Netflix has completed its move to the public cloud, having shut down its last in-house data center and moved all its back-office services to the Amazon Web Services (AWS) public cloud.
The move, announced in the summer of 2015, happened because Netflix believes that the public cloud is more reliable and cost-effective than its own in-house data centers were, and running those data centers was never a core part of its business. The streaming media company does, however, continue to run its own content delivery network (CDN), consisting of low-latency equipment installed in edge locations close to its customers.
“We are happy to report that in early January, 2016, after seven years of diligent effort, we have finally completed our cloud migration and shut down the last remaining data center bits used by our streaming service!” according to a blog post by Yuri Izrailevsky, vice president of cloud and platform engineering at Netflix.
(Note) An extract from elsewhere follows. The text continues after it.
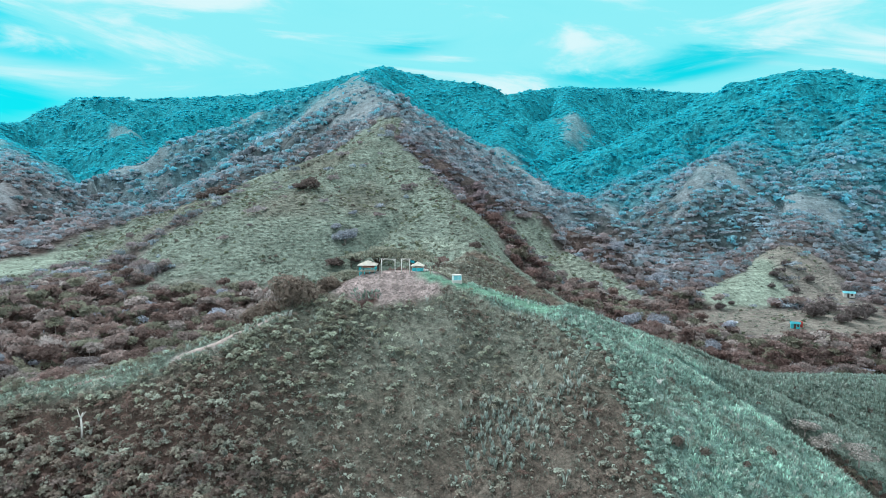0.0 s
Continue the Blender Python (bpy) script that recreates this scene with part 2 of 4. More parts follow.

The move to the cloud actually dates back to the days when the company still majored on DVD rental instead of streaming media, says Yuri Izrailevsky: ”Our journey to the cloud at Netflix began in August of 2008, when we experienced a major database corruption and for three days could not ship DVDs to our members. That is when we realized that we had to move away from vertically scaled single points of failure, like relational databases in our datacenter, towards highly reliable, horizontally scalable, distributed systems in the cloud.”
Netflix chose to use AWS, and had migrated the majority of its systems including customer-facing services before 2015, says Izrailevsky. In the last year, it has moved its billing infrastructure, and databases for customer and employee information.
Thanks to the cloud, Izrailevsky says Netflix has eight times as many streaming members as it did in 2008, with viewing up by three orders of magnitude. ”Supporting such rapid growth would have been extremely difficult out of our own data centers,” says Izrailevsky; ”we simply could not have racked the servers fast enough. Elasticity of the cloud allows us to add thousands of virtual servers and petabytes of storage within minutes, making such an expansion possible.”
Netflix has expanded to 130 new countries this year, and become a global Internet TV producer and distributor, using Amazon’s AWS regions.
Overall, the main reason for moving to the cloud was not cost reduction, the blog post says, but the move has provided a great improvement in reliability. And it has incidentally given a massive reduction in the cost per stream of video.
Don’t forget the CDN
Netflix still has its own hardware of course. Video is delivered through Netflix Open Connect, a content delivery network (CDN), which places the company’s own design of appliance in ISPs round the world close to customers.
The hardware consists of commodity components assembled in custom cases. Partners include HGST, LSI and Micron for storage, and Chelsio for network assistance.
The system uses open source software, including the FreeBSD version 10 operating system, the Nginx web server, and the Bird Internet routing daemon. Audio and video components for each streaming title are served directly to the customer client software via HTTP.